__Work instructions__: Restate the whole listing word for word. Pictures are left out.
# # # #
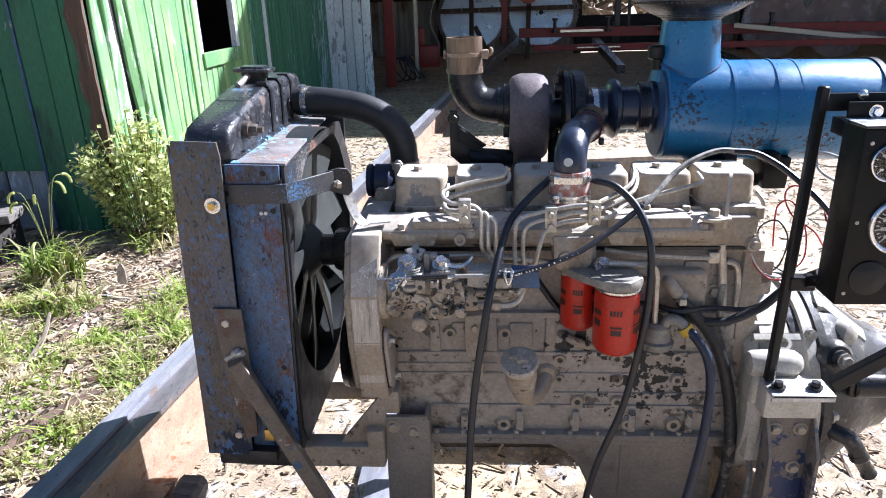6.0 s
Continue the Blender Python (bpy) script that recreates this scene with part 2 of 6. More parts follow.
M["tank"] = shade("pitted_black_tank_paint", (0.024, 0.025, 0.031), 0.30, col2=(0.014, 0.014, 0.018), scale=16, layers=[((0.060, 0.052, 0.048), 40, 0.585, 0.08, 0.45, 9.0), ((0.20, 0.20, 0.195), 280, 0.60, 0.06, 0.6, 9.0), ((0.13, 0.30, 0.48), 90, 0.60, 0.05, 0.5, 9.0, (-0.286, -0.06, 1.120), 0.030, (1.0, 0.14, 1.0)), ((0.10, 0.25, 0.42), 80, 0.64, 0.05, 0.5, 9.0, (-0.335, -0.03, 1.215), 0.05), ((0.11, 0.075, 0.06), 30, 0.63, 0.06, 0.7, 8.0)], bump=0.65, bump_scale=170, coat=0.2)
M["shelf"] = shade("blue_and_rusty_ledge_paint", (0.26, 0.235, 0.225), 0.5, col2=(0.15, 0.13, 0.125), scale=16, layers=[((0.24, 0.125, 0.085), 26, 0.55, 0.06, 0.8, 10.0), ((0.24, 0.48, 0.66), 50, 0.525, 0.07, 0.5, 9.0, (-0.29, -0.08, 1.125), 0.040, (1.0, 0.14, 1.0)), ((0.20, 0.36, 0.50), 60, 0.59, 0.05, 0.5, 9.0), ((0.46, 0.41, 0.38), 120, 0.62, 0.04, 0.7, 8.0), ((0.04, 0.036, 0.036), 90, 0.63, 0.04, 0.6, 6.0)], bump=0.5)
M["blue"] = shade("worn_blue_air_cleaner_paint", (0.026, 0.185, 0.385), 0.34, col2=(0.020, 0.132, 0.295), scale=5, layers=[((0.11, 0.27, 0.47), 6, 0.58, 0.2, 0.45, 4.0), ((0.016, 0.060, 0.14), 30, 0.62, 0.05, 0.5, 9.0), ((0.024, 0.020, 0.026), 120, 0.545, 0.06, 0.6, 12.0, (0.71, 0.10, 1.06), 0.10, (1.0, 1.0, 1.3)), ((0.012, 0.026, 0.055), 110, 0.575, 0.05, 0.5, 12.0, (0.56, 0.11, 1.15), 0.09), ((0.020, 0.022, 0.036), 110, 0.58, 0.06, 0.6, 12.0, (0.84, 0.11, 1.05), 0.10), ((0.012, 0.030, 0.065), 130, 0.67, 0.02, 0.6, 8.0), ((0.36, 0.46, 0.56), 140, 0.70, 0.02, 0.5, 6.0)], bump=0.2, coat=0.25, grain=0.14)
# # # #
__Answer to the task__:
6.0 s
Continue the Blender Python (bpy) script that recreates this scene with part 2 of 6. More parts follow.
M["tank"] = shade("pitted_black_tank_paint", (0.024, 0.025, 0.031), 0.30, col2=(0.014, 0.014, 0.018), scale=16, layers=[((0.060, 0.052, 0.048), 40, 0.585, 0.08, 0.45, 9.0), ((0.20, 0.20, 0.195), 280, 0.60, 0.06, 0.6, 9.0), ((0.13, 0.30, 0.48), 90, 0.60, 0.05, 0.5, 9.0, (-0.286, -0.06, 1.120), 0.030, (1.0, 0.14, 1.0)), ((0.10, 0.25, 0.42), 80, 0.64, 0.05, 0.5, 9.0, (-0.335, -0.03, 1.215), 0.05), ((0.11, 0.075, 0.06), 30, 0.63, 0.06, 0.7, 8.0)], bump=0.65, bump_scale=170, coat=0.2)
M["shelf"] = shade("blue_and_rusty_ledge_paint", (0.26, 0.235, 0.225), 0.5, col2=(0.15, 0.13, 0.125), scale=16, layers=[((0.24, 0.125, 0.085), 26, 0.55, 0.06, 0.8, 10.0), ((0.24, 0.48, 0.66), 50, 0.525, 0.07, 0.5, 9.0, (-0.29, -0.08, 1.125), 0.040, (1.0, 0.14, 1.0)), ((0.20, 0.36, 0.50), 60, 0.59, 0.05, 0.5, 9.0), ((0.46, 0.41, 0.38), 120, 0.62, 0.04, 0.7, 8.0), ((0.04, 0.036, 0.036), 90, 0.63, 0.04, 0.6, 6.0)], bump=0.5)
M["blue"] = shade("worn_blue_air_cleaner_paint", (0.026, 0.185, 0.385), 0.34, col2=(0.020, 0.132, 0.295), scale=5, layers=[((0.11, 0.27, 0.47), 6, 0.58, 0.2, 0.45, 4.0), ((0.016, 0.060, 0.14), 30, 0.62, 0.05, 0.5, 9.0), ((0.024, 0.020, 0.026), 120, 0.545, 0.06, 0.6, 12.0, (0.71, 0.10, 1.06), 0.10, (1.0, 1.0, 1.3)), ((0.012, 0.026, 0.055), 110, 0.575, 0.05, 0.5, 12.0, (0.56, 0.11, 1.15), 0.09), ((0.020, 0.022, 0.036), 110, 0.58, 0.06, 0.6, 12.0, (0.84, 0.11, 1.05), 0.10), ((0.012, 0.030, 0.065), 130, 0.67, 0.02, 0.6, 8.0), ((0.36, 0.46, 0.56), 140, 0.70, 0.02, 0.5, 6.0)], bump=0.2, coat=0.25, grain=0.14)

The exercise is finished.